Re: Connection errors with ISER IO

Potnuri Bharat Teja <bharat@xxxxxxxxxxx> · Thu, 19 Mar 2020 23:15:11 +0530

On Tuesday, March 03/10/20, 2020 at 17:31:51 +0530, Potnuri Bharat Teja wrote:
> On Wednesday, March 03/04/20, 2020 at 23:56:12 +0530, Potnuri Bharat Teja wrote:
> > On Friday, February 02/28/20, 2020 at 05:12:32 +0530, Sagi Grimberg wrote:
> > > 
> > > >>> Hi All,
> > > >>> I observe connection errors almost immediately after I start iozone over iser
> > > >>> luns. Atached are the connection error and hung task traces on initator and
> > > >>> target respecively.
> > > >>> Interestingly, I see connection errors only if LUN size is less than 512MB.
> > > >>> In my case I could consistently reproduce the issue with 511MB LUN and 300MB
> > > >>> lun size. Connections errors are not seen if I create 512MB or greated LUN.
> > > >>
> > > >> Can you share log output on the target to before hung tasks?
> > > > 
> > > > Sure, Attached are the target and initiator dmesg logs.
> > > >>
> > > >>> Further, after the connection errors, I noticed that the poll work queue is
> > > >>> stuck and never processes drain CQE resulting in hung tasks on the target side.
> > > >>
> > > >> Is the drain CQE actually generated?
> > > >>
> > > > 
> > > > Yes it is generated. I was able to track it with prints until queue_work() in
> > > > ib_cq_completion_workqueue(). Work Function ib_cq_poll_work() is never getting
> > > > scheduled. Therefore, I see drain CQE unpolled and hung task due to
> > > > __ib_drain_sq() waiting forever for complete() to be called from drain CQE
> > > > done() handler.
> > > 
> > > Hmm, that is interesting. This tells me that cq->work is probably
> > > blocked by another completion invokation (which hangs), which means that
> > > queuing the cq->work did not happen as workqueues are not re-entrant.
> > > 
> > > Looking at the code, nothing should be blocking in the isert ->done()
> > > handlers, so its not clear to me how this can happen.
> > > 
> > > Would it be possible to run:
> > > echo t > /proc/sysrq-trigger when this happens? I'd like to see where
> > > that cq->work is blocking.
> > >
> > Attached file t_sysrq-trigger_and_dmesg.txt is the triggered output. Please let 
> > me know if that is timed correctly as I triggered it a little after login timeout.
> > I'll try getting a better one meanwhile.
> > > I'd also enable pr_debug on iscsi_traget.c
> > > 
> > Attached files are with debug enabled:
> > tgt_discovery_and_login_dmesg.txt -> dmesg just after login for reference
> > tgt_IO_511MB_8target_1lun_each_iozone_dmesg_untill_hang.txt -> dmesg untill connection error.
> > 
> > Please let me know if there is anything that I could check.
> 
Hi All,
any suggestions on what to check?

I tried limiting max_data_sg_nnets to 32 as T6 has relatively lower resources 
and I dont see the issue with the patch.

Though the visible effect is at the workqueue, I think there is something to do 
iscsi/iser flow control mechanism, which is failing and overwhelming the target.
I am not sure how to verify this exactly. I appreciate any suggestions on the debug.
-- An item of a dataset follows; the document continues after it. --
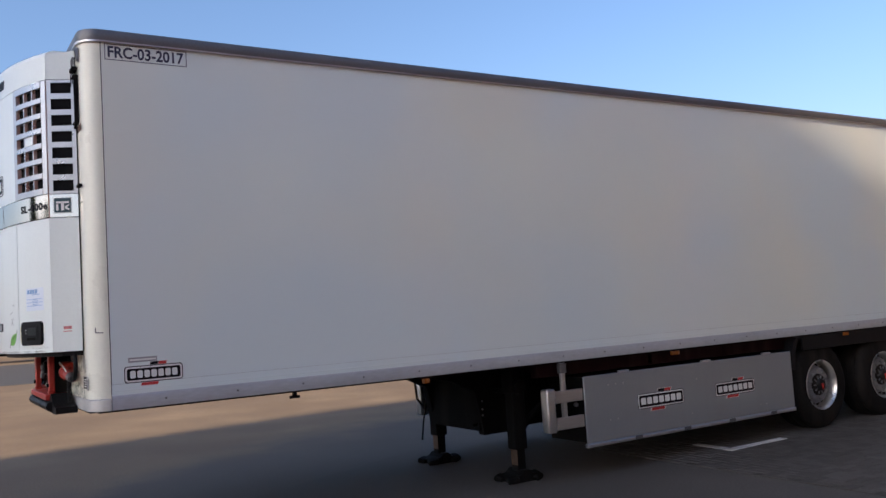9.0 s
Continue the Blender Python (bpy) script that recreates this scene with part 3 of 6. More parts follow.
core = bmesh.new()
n = 16
pts = [(X0 + 0.012 + (X1 - X0 - 0.024) * k / n, yf(X0 + 0.012 + (X1 - X0 - 0.024) * k / n) + 0.035) for k in range(n + 1)] + [(X1 + 0.055, YF - 0.002), (X0 - 0.055, YF - 0.002)]
prism(core, pts, "z", Z0 - 0.01, 3.72)
unit = part("refrigeration_unit", core, M_BLACK, trailer, "white curved refrigeration unit on the front wall")
# side cheeks, from the bowed front back to the wall
for sgn, name in ((1, "side_cheek"), (-1, "side_cheek")):
    xa, xb = (X1, X1 + 0.075) if sgn > 0 else (X0, X0 - 0.075)
    ya = yf(X1)
    for z0, z1, m in ((Z0, ZS0 - 0.006, M_UNIT), (ZS0, ZS1 - 0.004, M_CHROME), (ZG1 + 0.006, 3.762, M_UNIT)):
        bm = prism(bmesh.new(), [(xa, ya), (xb, YF - 0.012), (xb - sgn * 0.03, YF - 0.012), (xa - sgn * 0.03, ya + 0.02)], "z", z0, z1)
        for v in bm.verts:
            if v.co.z > 3.7:
                v.co.z = 3.765 if v.co.y > YF - 0.1 else 3.728
        part(name, bm, m, unit)
    # louvred cheek
    bm = bmesh.new()
    dx, dy = xb - xa, (YF - 0.012) - ya
    def q(f, off=0.0):
        return (xa + dx * f + sgn * off, ya + dy * f)
    zz = ZS1
    step = (ZG1 - ZS1) / 7
    for f0, f1 in ((0.0, 0.14), (0.86, 1.0)):
        prism(bm, [q(f0), q(f1), q(f1, -0.03), q(f0, -0.03)], "z", ZS1, ZG1)
    for k in range(8):
        z = ZS1 + step * k
        prism(bm, [q(0.141), q(0.859), q(0.859, -0.03), q(0.141, -0.03)], "z", z - (0.02 if k else 0), z + (0.02 if k < 7 else 0))
    part("side_louvre", bm, M_SILVER, unit, "silver louvred cheek")
    part("screen", prism(bmesh.new(), [q(0.05, -0.012), q(0.95, -0.012), q(0.95, -0.02), q(0.05, -0.02)], "z", ZS1 + 0.01, ZG1 - 0.01), M_HOLE, unit)
# top cowl with a crowned, rounded edge
cb = S(X0, X1, ZG1 + 0.006, 3.725, -0.02, 0.004, 24, crown=0.02)
part("top_cowl", cb, M_UNIT, unit, smooth=True)
cap = bmesh.new()
rows = []
for i in range(25):
    x = X0 + (X1 - X0) * i / 24
    zt = 3.725 + 0.02 * (1 - ((x - XC) / 1.012) ** 2)
    rows.append([cap.verts.new((x, yf(x) - 0.004, zt)), cap.verts.new((x, yf(x) + 0.008, zt + 0.025)), cap.verts.new((x, yf(x) + 0.05, zt + 0.045)), cap.verts.new((x, YF - 0.012, zt + 0.046 + 0.025 * (1 - ((x - XC) / 1.012) ** 2))), cap.verts.new((x, YF - 0.012, zt - 0.03)), cap.verts.new((x, yf(x) + 0.02, zt - 0.03))])
for p, r in zip(rows, rows[1:]):
    for k in range(6):
        cap.faces.new((p[k], p[(k + 1) % 6], r[(k + 1) % 6], r[k]))
cap.faces.new(rows[0]); cap.faces.new(rows[-1])
part("cowl_top", cap, M_UNIT, unit, smooth=True)
SEAMS = (X0, 0.258, 0.862, 1.462, X1)
GAP = {SEAMS[1]: 0.0055, SEAMS[2]: 0.003, SEAMS[3]: 0.005}
part("centre_panel", S(SEAMS[1] + 0.006, SEAMS[3] - 0.006, ZS1 + 0.004, ZG1, -0.02, 0.004, 14), M_UNIT, unit, smooth=True)
for a, b in zip(SEAMS, SEAMS[1:]):
    part("lower_door", S(a + GAP.get(a, 0.004), b - GAP.get(b, 0.004), Z0, ZS0 - 0.006, -0.02, 0.003, 8), M_UNIT, unit, "white curved service door", smooth=True)
band = S(X0, X1, ZS0, ZS1 - 0.002, -0.02, 0.007, 28)
for v in band.verts:
    v.co.y -= (v.co.z - ZS0) * 0.02
part("polished_band", band, M_CHROME, unit, "polished metal band", smooth=True)
for x in (0.262, 0.862, 1.20):
    jt = S(x - 0.0015, x + 0.0015, ZS0, ZS1 - 0.002, 0.006, 0.0082, 1)
    for v in jt.verts:
        v.co.y -= (v.co.z - ZS0) * 0.02
    part("band_joint", jt, M_DALU, unit)


def grille(a, b):
    bm = bmesh.new()
    cols, nrow = 3, 7
    m = 0.045
    slab(bm, a, a + m, ZS1 + 0.004, ZG1, -0.02, 0.008, 1)
    slab(bm, b - m, b, ZS1 + 0.004, ZG1, -0.02, 0.008, 1)
    h = (ZG1 - ZS1 - 0.06) / nrow
    for k in range(nrow + 1):
        z = ZS1 + 0.03 + h * k
        slab(bm, a + m, b - m, z - 0.018 if k else ZS1 + 0.004, z + 0.018 if k < nrow else ZG1, -0.02, 0.012, 6)
    for c in range(1, cols):
        x = a + m + (b - a - 2 * m) * c / cols
        for k in range(nrow):
            z = ZS1 + 0.03 + h * k
            slab(bm, x - 0.005, x + 0.005, z + 0.018, z + h - 0.018, -0.02, 0.004, 1)
    part("grille", bm, M_SILVER, unit, "silver grille with seven rows of openings")
    part("screen", S(a + 0.01, b - 0.01, ZS1 + 0.01, ZG1 - 0.01, -0.03, -0.022, 6), M_HOLE, unit)
    x = a + m + (b - a - 2 * m) / 3
    z = ZS1 + 0.03 + h * 3
    part("blank_plate", S(x + 0.006, x + (b - a - 2 * m) / 3 - 0.006, z + 0.024, z + h - 0.024, -0.01, 0.002, 2), M_UNIT, unit)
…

diff --git a/drivers/target/iscsi/iscsi_target_configfs.c b/drivers/target/iscsi/iscsi_target_configfs.c
index 0ebc4818e132..a15a2a6adf65 100644
--- a/drivers/target/iscsi/iscsi_target_configfs.c
+++ b/drivers/target/iscsi/iscsi_target_configfs.c
@@ -1553,6 +1553,7 @@ const struct target_core_fabric_ops iscsi_ops = {
 	.module				= THIS_MODULE,
 	.name				= "iscsi",
 	.node_acl_size			= sizeof(struct iscsi_node_acl),
+	.max_data_sg_nents              = 32,
 	.get_fabric_name		= iscsi_get_fabric_name,
 	.tpg_get_wwn			= lio_tpg_get_endpoint_wwn,
 	.tpg_get_tag			= lio_tpg_get_tag,

> > > > 
> > > >>> I tried changing the CQ poll workqueue to be UNBOUND but it did not fix the issue.
> > > >>>
> > > >>> Here is what my test does:
> > > >>> Create 8 targets with 511MB lun each, login and format disks to ext3, mount the
> > > >>> disks and run iozone over them.
> > > >>> #iozone -a -I -+d -g 256m
> > > >>
> > > >> Does it happen specifically with iozone? or can dd/fio also
> > > >> reproduce this issue? on which I/O pattern do you see the issue?
> > > >>
> > > > I see it with iozone. I am trying with fio, shall soon update.
> > > > I see issue with at iosizes around 128k/256k block sizes of iozone. Its not
> > > > consistent.
> > > >>> I am not sure how LUN size could cause the connection errors. I appreciate any
> > > >>> inputs on this.
> > > >>
> > > >> I imagine that a single LUN is enough to reproduce the issue?
> > > >>
> > > > 
> > > > yes, attached is the target conf.
> > > >> btw, I tried reproducing the issue with rxe (couldn't setup an iser
> > > >> listener with siw) in 2 VMs on my laptop using lio to a file backend but
> > > >> I cannot reproduce the issue..
> > > > I see the issue quickly with 40G/25G links. I have not seen the issue on a 100G
> > > > link. BTW i a trying iwarp(T6/t5)
> > > > 
> > > > Thanks for looking into it.
> > > > 
> > > 
> > >  From the log, looks like the hang happens when the initiator tries to
> > > login after the failure (trace starts in iscsi_target_do_login). and
> > > looks like the target gave up on login timeout, but what is not
> > > indicated is why did the initiator got a ping timeout in the
> > > first place...
>